© 2016 by Charles D. Jones

The Eclipse of 1919

October 10, 2017

In 1919, Albert Einstein's three year old general theory of relativity described how gravity could bend light. One of the theory's practical applications was that the position of the stars would seem to shift when they were close to the sun in the sky because of its gravitational pull. In normal circumstances, observing stars close to the sun is impossible. But the darkness created in the afternoon of the 1919 solar eclipse let astronomers check the apparent position of stars near the sun against earlier measurements they had made in the night sky. The examination during the eclipse proved that the stars' position had slightly moved just as Einstein's theory had explained they should.

 

In 1919, the usually illuminating light from the sun had, in this case of scientific research, created a blind spot. Once the sun's light was blocked by the moon shadow, the theory could be tested and proven. I'm convinced everyone has a personal blind spot. It may be apparent to others who clearly see our compulsions or tendencies, our misperceptions of reality. But for us, it creates a distorted view of our own influence or knowledge, our judgment or even our appearance. Perhaps it's a preconceived notion of another person, race, religion or country. Maybe it's merely the questions we don't ask. It can even be the natural side effect of a strength.

 

Perhaps the most famous example of the strength/blind spot was Steve Jobs who was brilliant and creative but whose drive for perfection created some management blind spots.
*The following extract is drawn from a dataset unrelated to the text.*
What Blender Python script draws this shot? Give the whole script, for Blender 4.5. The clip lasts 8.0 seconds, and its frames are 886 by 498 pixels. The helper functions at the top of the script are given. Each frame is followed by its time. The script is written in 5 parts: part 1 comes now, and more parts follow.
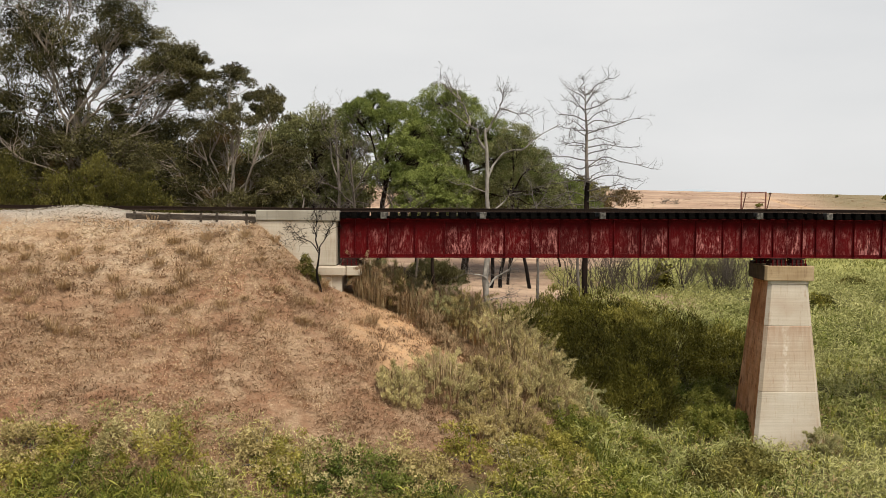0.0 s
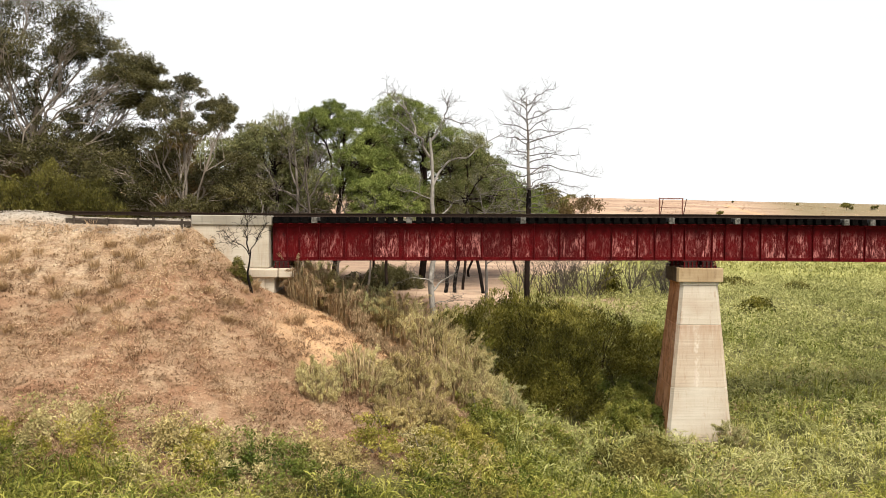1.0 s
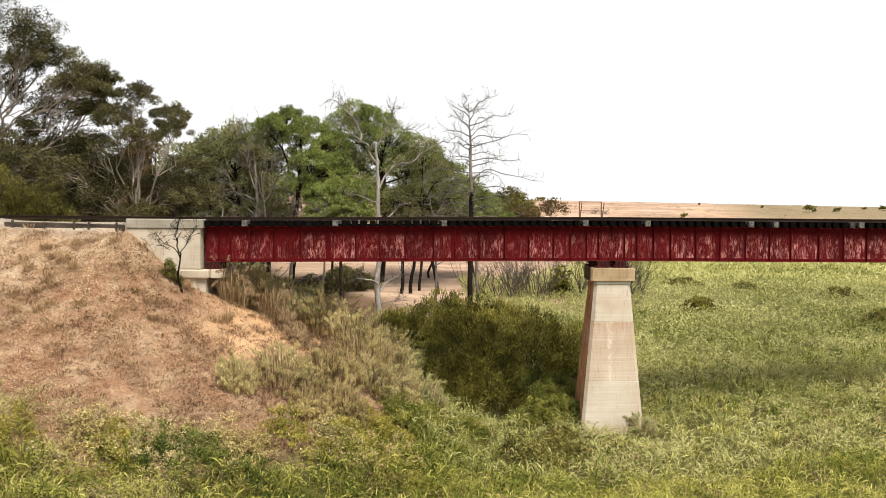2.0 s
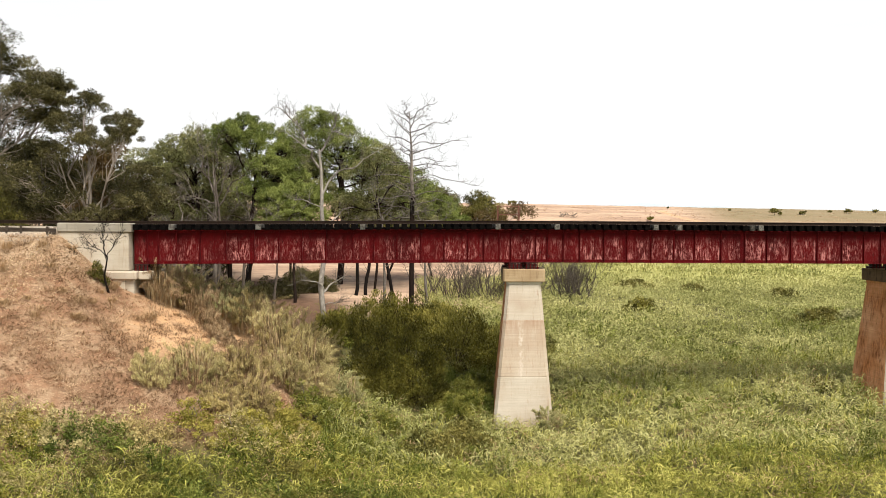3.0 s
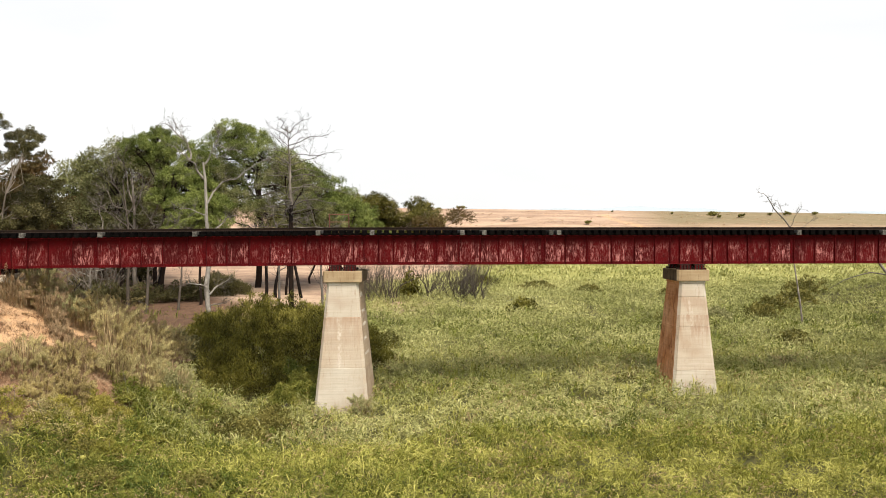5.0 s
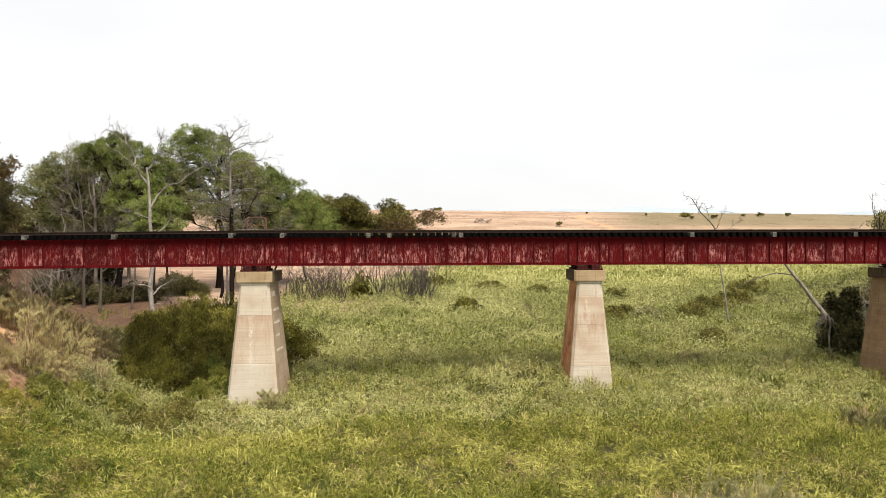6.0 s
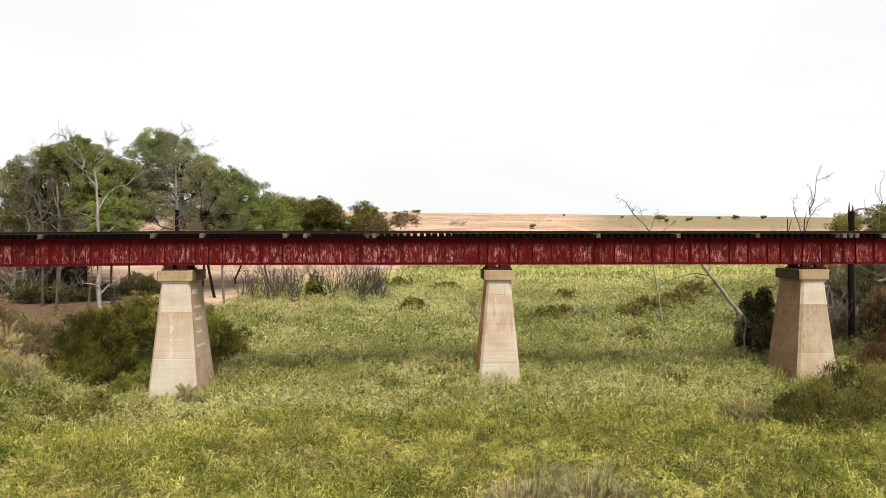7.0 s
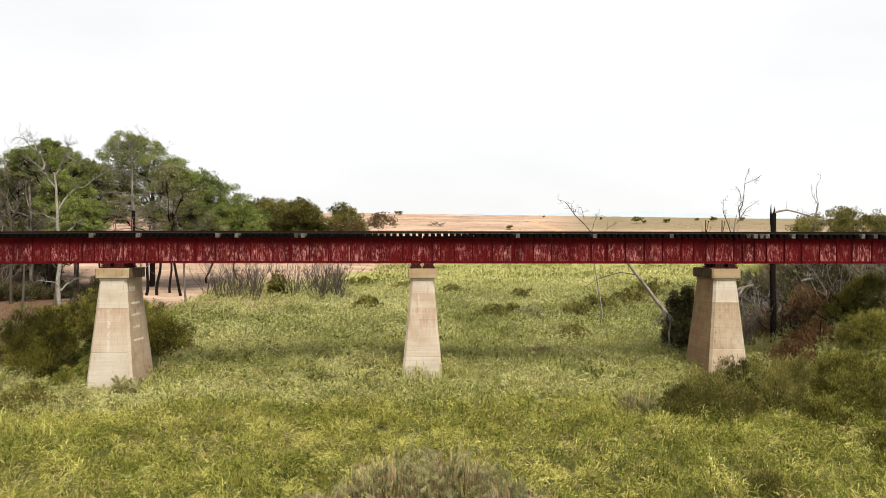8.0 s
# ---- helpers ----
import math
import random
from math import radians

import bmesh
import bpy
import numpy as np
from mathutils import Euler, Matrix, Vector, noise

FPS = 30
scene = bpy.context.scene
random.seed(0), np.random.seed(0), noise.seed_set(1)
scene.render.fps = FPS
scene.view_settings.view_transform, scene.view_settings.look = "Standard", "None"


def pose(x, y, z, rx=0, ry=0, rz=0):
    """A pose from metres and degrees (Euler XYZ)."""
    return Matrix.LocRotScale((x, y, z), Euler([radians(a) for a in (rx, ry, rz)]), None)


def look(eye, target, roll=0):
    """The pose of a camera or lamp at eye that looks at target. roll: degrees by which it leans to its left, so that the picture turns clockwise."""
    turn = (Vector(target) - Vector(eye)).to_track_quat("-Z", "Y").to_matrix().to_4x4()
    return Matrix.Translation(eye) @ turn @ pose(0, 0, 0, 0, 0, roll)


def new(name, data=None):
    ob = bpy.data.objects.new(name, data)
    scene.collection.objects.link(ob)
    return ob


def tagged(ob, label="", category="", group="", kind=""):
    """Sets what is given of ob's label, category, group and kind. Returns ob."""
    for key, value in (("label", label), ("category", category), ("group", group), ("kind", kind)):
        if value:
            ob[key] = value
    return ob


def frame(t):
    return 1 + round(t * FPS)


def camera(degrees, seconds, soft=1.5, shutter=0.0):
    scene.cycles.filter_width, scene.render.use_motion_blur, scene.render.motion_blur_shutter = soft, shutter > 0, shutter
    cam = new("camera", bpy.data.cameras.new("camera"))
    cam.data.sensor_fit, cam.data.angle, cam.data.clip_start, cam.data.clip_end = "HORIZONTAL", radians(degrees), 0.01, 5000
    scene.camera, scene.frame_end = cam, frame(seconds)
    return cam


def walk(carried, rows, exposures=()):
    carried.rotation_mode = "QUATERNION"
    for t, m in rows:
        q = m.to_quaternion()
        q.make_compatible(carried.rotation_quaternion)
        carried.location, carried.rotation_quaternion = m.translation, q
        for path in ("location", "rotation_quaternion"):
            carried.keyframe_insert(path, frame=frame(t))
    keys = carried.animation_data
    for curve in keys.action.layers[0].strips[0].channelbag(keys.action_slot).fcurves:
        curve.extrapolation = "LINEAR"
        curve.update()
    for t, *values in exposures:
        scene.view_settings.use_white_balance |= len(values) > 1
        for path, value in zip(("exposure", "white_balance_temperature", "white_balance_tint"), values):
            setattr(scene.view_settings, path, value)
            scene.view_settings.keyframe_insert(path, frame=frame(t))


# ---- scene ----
cam = camera(54, 8.0, soft=0.5)
PATH = [
    (0, (-16.902, -39.281, 10.626), (-16.851, -37.284, 10.535), 0.6),
    (0.5, (-15.679, -40.272, 10.46), (-15.606, -38.275, 10.383), 0.6),
    (1, (-14.345, -41.39, 10.487), (-14.255, -39.393, 10.416), 0.6),
    (1.5, (-12.884, -42.531, 10.51), (-12.779, -40.535, 10.442), 0.5),
    (3, (-7.424, -46.176, 10.579), (-7.292, -44.181, 10.522), 0.4),
    (3.5, (-5.184, -47.539, 10.57), (-5.05, -45.544, 10.517), 0.2),
    (4, (-2.673, -48.888, 10.631), (-2.541, -46.893, 10.581), 0.2),
    (4.5, (-0.038, -50.317, 10.666), (0.091, -48.322, 10.618), 0.1),
    (6, (9.126, -55.016, 10.871), (9.227, -53.019, 10.825), -0.1),
    (6.5, (12.31, -56.065, 10.809), (12.4, -54.068, 10.766), -0.0),
    (7, (15.299, -57.458, 10.759), (15.379, -55.46, 10.719), 0.0),
    (7.5, (18.248, -58.91, 10.736), (18.316, -56.911, 10.697), 0.0),
    (8, (21.022, -60.308, 10.682), (21.08, -58.309, 10.645), 0.1),
]
EXPOSURE = [(0, -0.08), (0.2, 0.02), (0.45, 0.28), (0.7, 0.40), (3.5, 0.40), (6.5, 0.33), (8.0, 0.32)]
walk(cam, [(t, look(eye, target, roll)) for t, eye, target, roll in PATH], EXPOSURE)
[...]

It wasn't until he was fired as CEO of Apple and forced to examine his failures that he was able to see himself clearer for the first time. When he returned to Apple, he had a better understanding of Steve Jobs and became a better manager. The company and the world benefited from his creativity far more after that blind spot realization and his second chance.

 

If a blind spot is really a blind spot, how can we know what we can't see? Experience tells me there are several ways to learn this truth. I can think of at least three, some good. First, there's the way I've chosen which is to make some horrible mistakes. I don't recommend this method, and it can lead to extended involuntary vacations at not too scenic venues like Bastrop Federal Satellite Camp. But it can be effective, if survivable.

 

A better way to recognize a blind spot is to develop a relationship with another person who cares enough to lovingly point it out. This requires honesty and vulnerability. Obviously, we need to be careful about the feedback we let into our lives. To quote Brené Brown, "For me, if you're not in the arena getting your assed kicked too, I'm not interested in your feedback." 

 

Another positive way of blind spot identification is through the practice of meditation. When we take time to regularly slow ourselves down enough to experience an awareness of our thoughts, feelings, bodily sensations and surrounding environment, we have a better chance of accepting it all without judgment, without rehashing the past or imagining the future. When we do that enough over time, our blind spots can slowly become apparent.

 

For those who don't have a blind spot, keep looking and wait for an eclipse. It's worth the effort because even the good we try to achieve will be inadvertently impacted by what we don't understand about ourselves. As the poet Mizuta Mashide wrote, "Barn's burnt down/now/I can see the moon."